= Klimisch score =

The Klimisch score is a method of assessing the reliability of toxicological studies, mainly for regulatory purposes, that was proposed by H.J. Klimisch, M. Andreae and U. Tillmann of the chemical company BASF in 1997 in a paper entitled A Systematic Approach for Evaluating the Quality of Experimental Toxicological and Ecotoxicological Data which was published in Regulatory Toxicology and Pharmacology. It assigns studies to one of four categories as follows:

| Score | Description | Details (quoted from paper) |
|---|---|---|
| 1 | Reliable without restriction | "This includes studies or data from the literature or reports which were carried out or generated according to generally valid and/or internationally accepted testing guidelines (preferably performed according to GLP) or in which the test parameters documented are based on a specific (national) testing guideline (preferably performed according to GLP) or in which all parameters described are closely related/comparable to a guideline method" |
| 2 | Reliable with restriction | "This includes studies or data from the literature, reports (mostly not performed according to GLP), in which the test parameters documented do not totally comply with the specific testing guideline, but are sufficient to accept the data or in which investigations are described which cannot be subsumed under a testing guideline, but which are nevertheless well documented and scientifically acceptable." |
| 3 | Not reliable | "This includes studies or data from the literature/reports in which there are interferences between the measuring system and the test substance or in which organisms/test systems were used which are not relevant in relation to the exposure (e.g., unphysiologic pathways of application) or which were carried out or generated according to a method which is not acceptable, the documentation of which is not sufficient for an assessment and which is not convincing for an expert judgment." |
| 4 | Not assignable | "This includes studies or data from the literature, which do not give sufficient experimental details and which are only listed in short abstracts or secondary literature (books, reviews, etc.)." |

The applicable guidelines are the (OECD Guidelines for the Testing of Chemicals, EU Test Methods), and other such methods. Often studies are performed to more than one test guideline where they are in agreement as to the requirements. GLP is Good Laboratory Practice.

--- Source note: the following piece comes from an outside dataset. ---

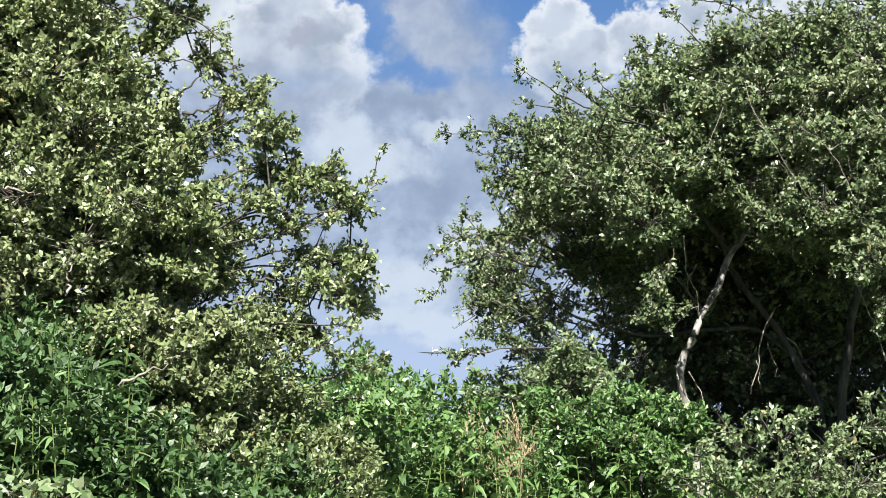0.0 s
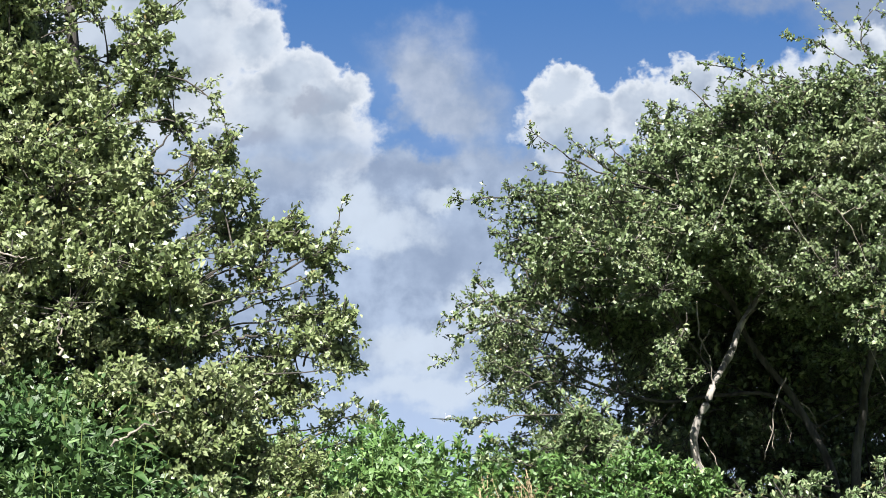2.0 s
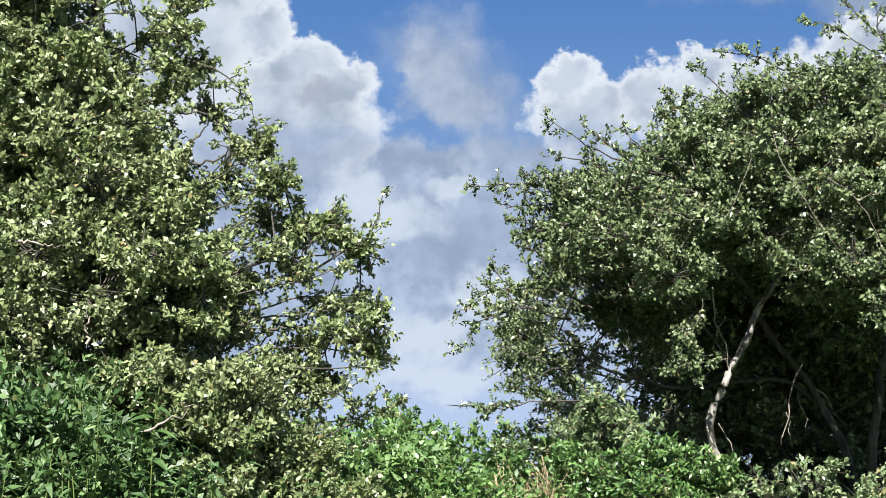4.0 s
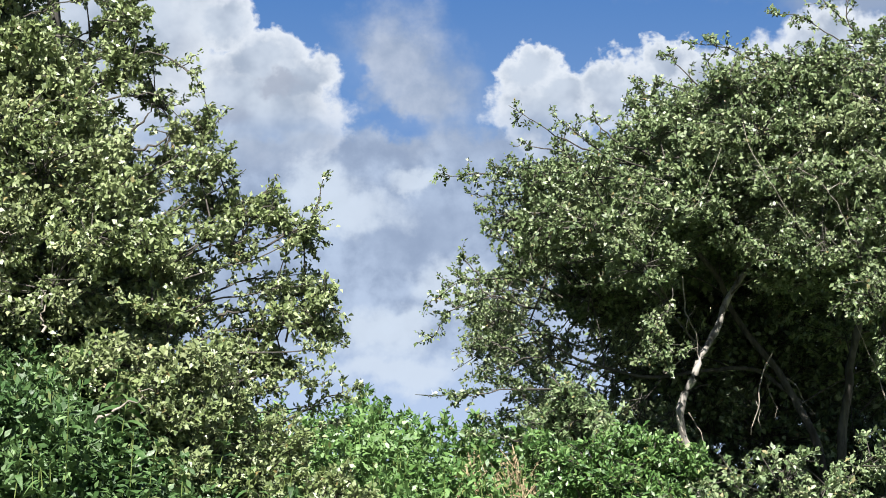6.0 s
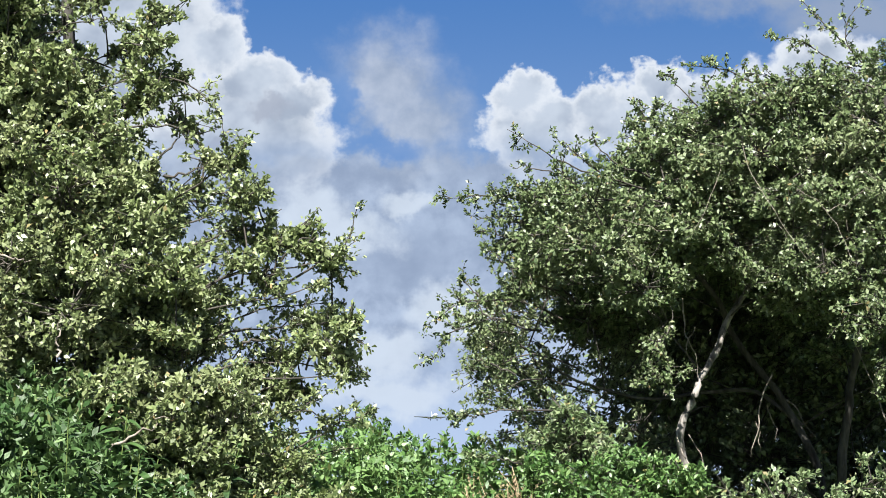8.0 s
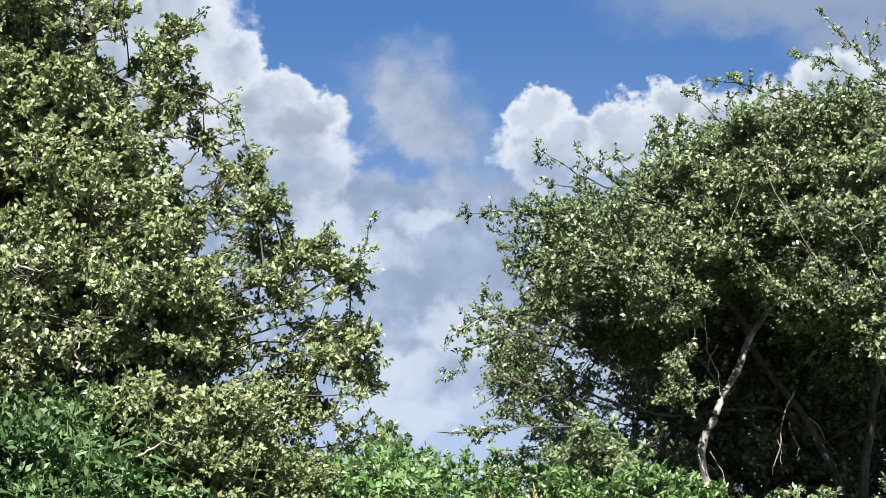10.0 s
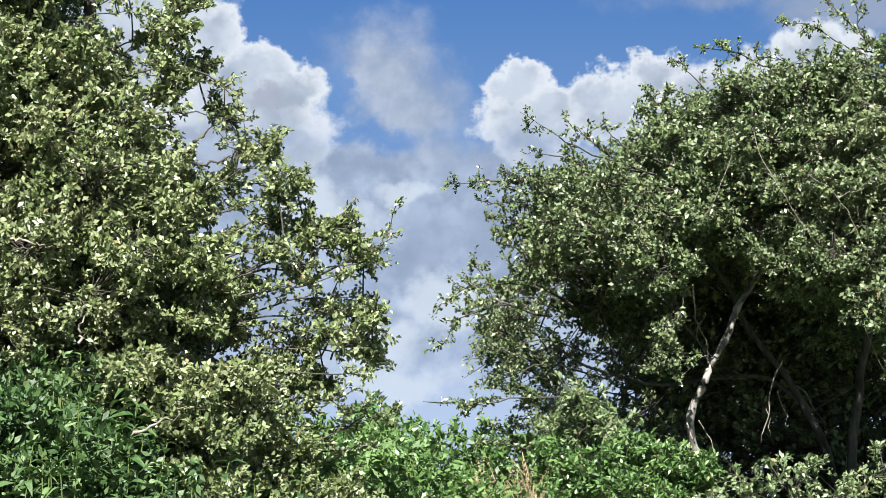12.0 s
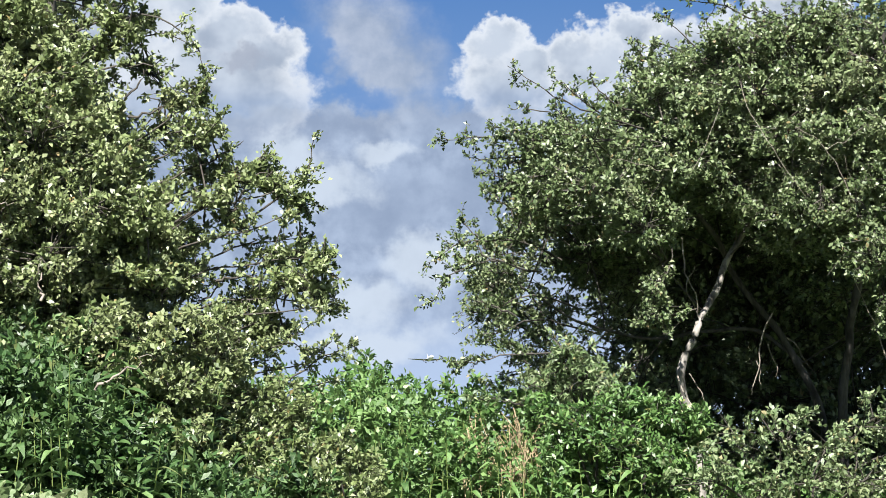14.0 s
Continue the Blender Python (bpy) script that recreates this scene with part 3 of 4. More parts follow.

The scoring system is the standard method used in both the EU regulatory schemes (e.g. REACH Regulation). Generally, only Klimisch scores of 1 or 2 can be used by themselves to cover an endpoint. However, Klimisch score 3 and 4 data can still be used as supporting studies or as part of a weight of evidence approach. The Klimisch score can be found as a standard field within the IUCLID database.

ECHA has produced guidance on how to assess the reliability of data

Klimisch score has been criticized for favoring studies conducted under Good Laboratory Practice guidelines, which are mostly industry-funded studies. A reliable study according to the Klimisch score can actually be highly flawed. Klimisch score does not assess a number of study design criteria: randomization, blinding, sample size calculation, ….

== ToxRTool ==

The ToxRTool was developed to assist with Klimisch scoring.